ABSTRACT. When one considers all the ink spilled over the justification of induction, Wittgenstein’s comment about the squirrel storing nuts for the winter and the parallels in our lives, these have the quality of breathing fresh air. His comments, and more generally the thrust of OC, suggests a different way of assessing rationality, and perhaps a new role for responsiveness. I will highlight the role of responsiveness in domains like the ethical, the aesthetic, and the religious, as well as in our hunger for truth.

1-2pm              Lunch

2-3pm             [Via Zoom]: Annalisa Coliva (UCI)

Chair: Anna Boncompagni (UCI, Philosophy) ‘Religious Hinges?’

ABSTRACT: According to Duncan Pritchard, Wittgenstein’s On Certainty may profitably be read “as a way of working through the implications of [John HenryNewman’s ideas”, such that the concern with skepticism and relativism is a fall out of Wittgenstein’s interest in Newman’s thought, rather than its central preoccupation.

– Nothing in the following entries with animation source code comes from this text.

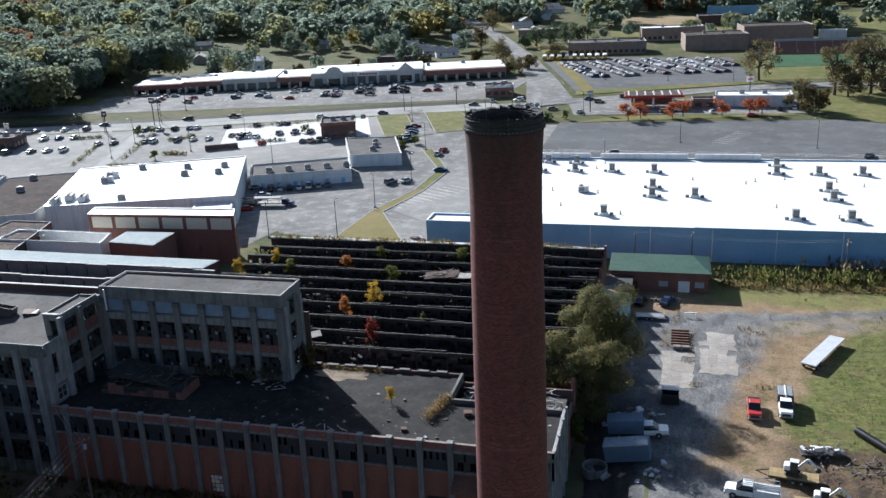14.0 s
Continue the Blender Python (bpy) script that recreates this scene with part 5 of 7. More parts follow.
def woods(name, label, places, n, leaf, material, seed, tall=(9, 15)):
    g = np.random.default_rng(seed)
    variants = [leaf_quads(wood_blobs(k), n, leaf, 300 + k, loose=0.22, fray=0.0) for k in range(8)]
    out, faces, tones = [], [], []
    P = np.array(places)
    kind = g.choice(8, len(P), p=(0.17, 0.17, 0.16, 0.16, 0.12, 0.12, 0.05, 0.05))
    for k in range(8):
        sel = P[kind == k]
        if not len(sel):
            continue
        h = g.uniform(tall[0], tall[1], len(sel)) * g.uniform(0.85, 1.15, len(sel))
        a = g.uniform(0, 6.283, len(sel))
        ca, sa = np.cos(a), np.sin(a)
        w = h * g.uniform(0.85, 1.35, len(sel))

        def spin(v, ca, sa):
            return v[..., 0] * ca - v[..., 1] * sa, v[..., 0] * sa + v[..., 1] * ca
        q, fc = variants[k]
        x, y = spin(q[None], ca[:, None, None], sa[:, None, None])
        out.append(np.stack([x * w[:, None, None] + sel[:, 0][:, None, None], y * w[:, None, None] + sel[:, 1][:, None, None], q[None][..., 2] * h[:, None, None] + sel[:, 2][:, None, None]], -1).reshape(-1, 4, 3))
        x, y = spin(fc[None], ca[:, None], sa[:, None])
        faces.append(np.stack([x, y, np.broadcast_to(fc[None][..., 2], x.shape)], -1).reshape(-1, 3))
        stand = np.array([noise.noise((px * 0.012, py * 0.012, 4.0)) for px, py, _ in sel])
        tones.append(np.repeat(np.clip(g.uniform(0, 1, len(sel)) ** 1.3 * 0.9 + 0.04 + 0.45 * stand, 0, 1), n))
    return tagged(link_mesh(name, quad_mesh(name, np.concatenate(out), np.concatenate(faces), np.concatenate(tones)), material), label, "woods", kind="stuff")


def highway_y(x):
    return float(np.interp(x, [p[0] for p in HIGHWAY], [p[1] for p in HIGHWAY]))


def mall_uv(x, y):
    c, s = math.cos(radians(16)), math.sin(radians(16))
    return (x + 297) * c + (y - 388) * s, -(x + 297) * s + (y - 388) * c


def open_ground(x, y):
    """Where the suburb lies beyond the highway and the shopping centre."""
    u, v = mall_uv(x, y)
    dist = math.hypot(x + 50, y)
    if dist > 1110 or x < -3.0 * y or y < highway_y(x) + 40:
        return False
    if u < -20:
        return y > highway_y(x) + (70 if x < -400 else 30)
    if x < -128:
        return v > 46
    if x < -94:
        return False
    return y > 600 or (x < 40 and y > 640)


SEEN_HOUSES = [(-697, 314), (-734, 346), (-663, 323), (-655, 338), (-684, 360), (-611, 333), (-587, 334), (-643, 387), (-617, 400), (-543, 352), (-559, 400), (-541, 408), (-668, 468), (-639, 584),
               (-263, 579), (-190, 552), (-203, 572), (-166, 531), (-194, 688), (-272, 480), (-325, 649), (-177, 540), (-170, 585), (-677, 488), (-603, 597), (-630, 585), (-702, 577),
               (-416, 604), (-398, 607), (-370, 528), (-354, 540), (-328, 514), (-360, 576), (-404, 562), (-700, 330), (-716, 352), (-630, 350), (-672, 345), (-590, 372), (-60, 792)]


def before_house(x, y, hx, hy, reach=62):
    """Open gardens and streets lie on the valley side of these houses."""
    L = math.hypot(hx, hy)
    along, aside = ((hx - x) * hx + (hy - y) * hy) / L, abs((x - hx) * hy - (y - hy) * hx) / L
    return -9 < along < reach and aside < 13


HOUSES = []
SUBURB_TREES, WOOD_TREES = [], []
r = random.Random(77)
for row in range(26):
    for k in range(34):
        x = -1000 + k * 36 + r.uniform(-9, 9)
        y = 330 + row * 30 + 0.12 * x + r.uniform(-5, 5)
        u, v = mall_uv(x, y)
        in_wood = -115 < u < 30 and v < 125
        if open_ground(x, y) and not in_wood and not (x > -94 and y < 820) and r.random() < 0.85 and math.hypot(x + 50, y) < 1000 and noise.noise((x * 0.011, y * 0.011, 1.0)) < 0.12:
            HOUSES.append((x, y, 16 + r.choice((0, 90, 0, 180)) + r.uniform(-6, 6)))
HOUSES = [p for p in HOUSES if min(math.hypot(p[0] - x, p[1] - y) for x, y in SEEN_HOUSES) > 45 and (p[0] < -330 or p[1] > 600)]
HOUSES = [(x, y, 16 + r.choice((0, 0, 0, 90)) + r.uniform(-8, 8)) for x, y in SEEN_HOUSES] + sorted(HOUSES, key=lambda p: math.hypot(p[0] + 50, p[1]))[:105]
taken = {(int((x + i) // 12), int((y + j) // 12)) for x, y, _ in HOUSES for i, j in ((0, 0), (-6, -2), (6, -2), (3, -10), (8, -18))}
for _ in range(60000):
    x, y = r.uniform(-1250, 420), r.uniform(260, 1150)
    if not open_ground(x, y):
        continue
    u, v = mall_uv(x, y)
    dist = math.hypot(x + 50, y)
    wood = (-115 < u < 25 and v < 120 + 30 * noise.noise((x * 0.02, y * 0.02, 5)))
    cell = (int(x // (10 if wood else 12)), int(y // (10 if wood else 12)), wood)
    if cell in taken or (int(x // 12), int(y // 12)) in taken:
        continue
    if wood and any(before_house(x, y, hx, hy, 100) for hx, hy in SEEN_HOUSES):
        continue
    if not wood:
        dens = 0.27 + 1.7 * noise.noise((x * 0.011, y * 0.011, 1.0)) + (0.10 if dist > 800 else 0.0)
        if dist < 760 and any(before_house(x, y, hx, hy, 84) for hx, hy in SEEN_HOUSES):
            dens = min(dens, 0.10)
        if x > -94:
            dens -= 0.30 if y > 780 else 0.55
        elif x < -380:
            dens += 0.25
        if r.random() > dens:
            continue
    taken.add(cell)
    (WOOD_TREES if wood else SUBURB_TREES).append((x, y, height(x, y) - 0.4))
near_t = [p for p in SUBURB_TREES if math.hypot(p[0] + 50, p[1]) < 620]
far_t = [p for p in SUBURB_TREES if math.hypot(p[0] + 50, p[1]) >= 620]
woods("woods", "dense dark autumn woods behind the shopping centre", WOOD_TREES, 950, 0.074, "leaf_woods_hazed", 1, (16, 26))
woods("suburb_trees", "green and yellowing garden trees in the suburb", near_t, 900, 0.072, "leaf_woods_hazed", 2, (7, 18))
woods("hillside_trees", "hazy autumn trees on the far hillside", far_t, 135, 0.160, "leaf_woods_hazed", 3, (10, 25))

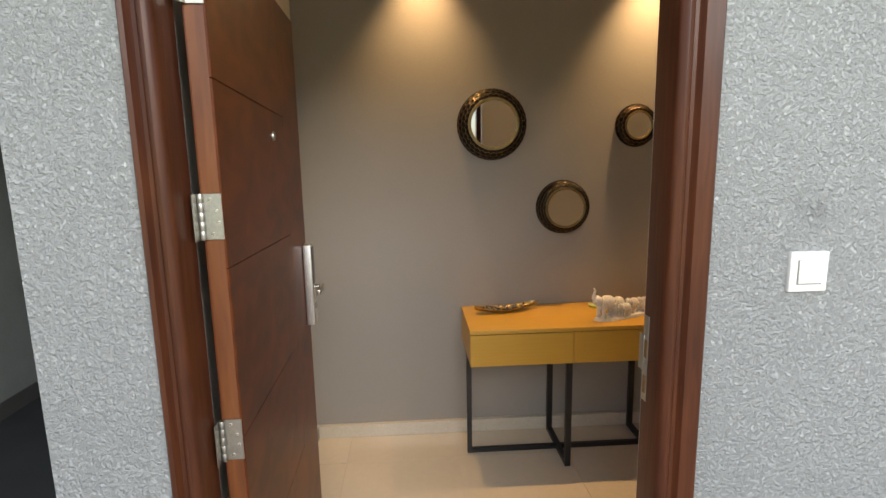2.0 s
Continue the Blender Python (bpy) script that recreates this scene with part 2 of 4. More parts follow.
SOFAFAB = material("dark green velvet", (0.030, 0.040, 0.032), 0.85, spec=0.25, vary=0.15, scale=4, fine=0.1, fine_scale=300, bump=0.0008, bump_scale=400)
GREYFAB = material("light grey fabric", (0.42, 0.43, 0.42), 0.9, spec=0.2, vary=0.06, fine=0.1, fine_scale=300)
CUSHION = material("off white fabric", (0.62, 0.58, 0.50), 0.9, spec=0.2, vary=0.05, fine=0.08, fine_scale=260)
CURTAIN = material("grey taupe curtain", (0.27, 0.24, 0.195), 0.9, spec=0.2, vary=0.06, fine=0.08, fine_scale=300)
POT = material("cream ceramic pot", (0.66, 0.60, 0.50), 0.45, vary=0.04)
SOIL = material("soil", (0.03, 0.022, 0.016), 0.95, vary=0.3, scale=40)
LEAF = material("deep green leaf", (0.030, 0.072, 0.020), 0.6, vary=0.3, scale=12, rand=0.2)
PALM = material("palm leaf", (0.27, 0.36, 0.08), 0.5, vary=0.35, scale=4)
TRUNK = material("pale palm trunk", (0.60, 0.58, 0.52), 0.85, vary=0.2, scale=8, bump=0.01, bump_scale=20)
SHADE = material("peach lamp shade", (0.62, 0.44, 0.30), 0.8, vary=0.04)
BRASS = material("brushed brass", (0.55, 0.36, 0.13), 0.3, metal=1.0, vary=0.08)
UPVC = material("white window frame", (0.82, 0.82, 0.81), 0.4, vary=0.02)
PARAPET = material("white parapet paint", (0.80, 0.80, 0.78), 0.8, vary=0.04)
BALCTILE = material("grey balcony tile", (0.42, 0.40, 0.36), 0.5, vary=0.1)
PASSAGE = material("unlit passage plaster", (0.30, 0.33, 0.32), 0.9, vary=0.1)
# near black because the passage's deep shade is put into the colour
PASSAGE_SHADE = material("plaster with painted shade", (0.05, 0.056, 0.06), 0.9, vary=0.1)
FARWALL = material("grey compound wall", (0.33, 0.33, 0.31), 0.9, vary=0.15, scale=0.8)
GRASS = material("lawn", (0.08, 0.15, 0.04), 0.9, vary=0.3, scale=2)
GLASS = glass_material("clear glass")
PANE = glass_material("window glass")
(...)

Moreover, Pritchard holds that “this exegetical approach leads to a distinctive quasi-fideistic conception of the epistemology of religious belief”. Key to this approach is a parity argument between religious and non-religious beliefs, according to which their rationality can be redeemed only against a background of a- rational hinges. In this talk, I challenge Pritchard’s claims. Not only is Newman’s influence rather superficial, but it is also the case that, contrary to Newman’s project, no epistemology of religious belief capable of steering a middle path between fideism and evidentialism, while also avoiding the pitfalls of relativism, can be evinced from On Certainty. I then consider the prospects of reading Newman and Wittgenstein in parallel on a different kind of hinge epistemology, according to which non-religious hinges may be subdivided into de jure and de facto ones. While seemingly better than Pritchard’s quasi-fideism with respect to the aim of avoiding fideism and relativism, claim that such an account too cannot be put at the service of a parity argument between religious and non-religious beliefs.

3-3.30pm        Coffee/tea

3.30-4.30pm    Duncan Pritchard (UCI)

Chair: Mark Lazenby (UCI, Nursing)

‘Quasi-Fideism and Anti-Evidentialism: Newman and Wittgenstein’

ABSTRACT. I have previously argued that John Henry Newman’s seminal monograph, An Essay in Aid of a Grammar of Assent, was an important influence on

the notebooks that make up Wittgenstein’s final work, On Certainty. In particular, I’ve argued that it is a major influence on the radical ‘hinge’ conception of the structure of rational support that Wittgenstein offers in these notebooks. I’ve also contended that taking this influence seriously lends impetus to the application of hinge epistemology to the religious case (a position I call quasi-fideism). Having made the case for Newman’s influence, I here consider some of the ways in which Wittgenstein’s hinge epistemology diverges from Newman’s epistemology. In particular, I will be arguing that Newman’s position is in fact closer in some key respects to that set out by G. E. Moore, especially once we take seriously what he says about how real assent can be the product of what he terms the illative sense.

This has ramifications for whether we should regard Newman as sympathetic to quasi-fideism.

4.30-5.30pm   Yuval Avnur (Scripps College, Claremont) Chair: Mark Fiocco (UCI, Philosophy)

‘Grounds and Groundlessness in Pascal’

ABSTRACT. There are some striking affinities between Pascal and Wittgenstein, both substantive and stylistic. In this paper I explore their respective epistemologies, focusing on the foundations, or “hinges,” of religious belief. For Pascal, whether one sees the world as a “heartless mechanism” or as “throbbing with love” (to use Malcolm’s striking, Wittgensteinian phrase) is a matter of “the heart,” not of proofs or reasons. The heart, for Pascal, was both an affective and intuitive faculty which defined not only the realm of one’s possible beliefs and premises, but one’s life and purpose in general. I will compare the epistemological consequences of this view with those of a “form of life” in Wittgenstein’s “hinge epistemology” for religious belief.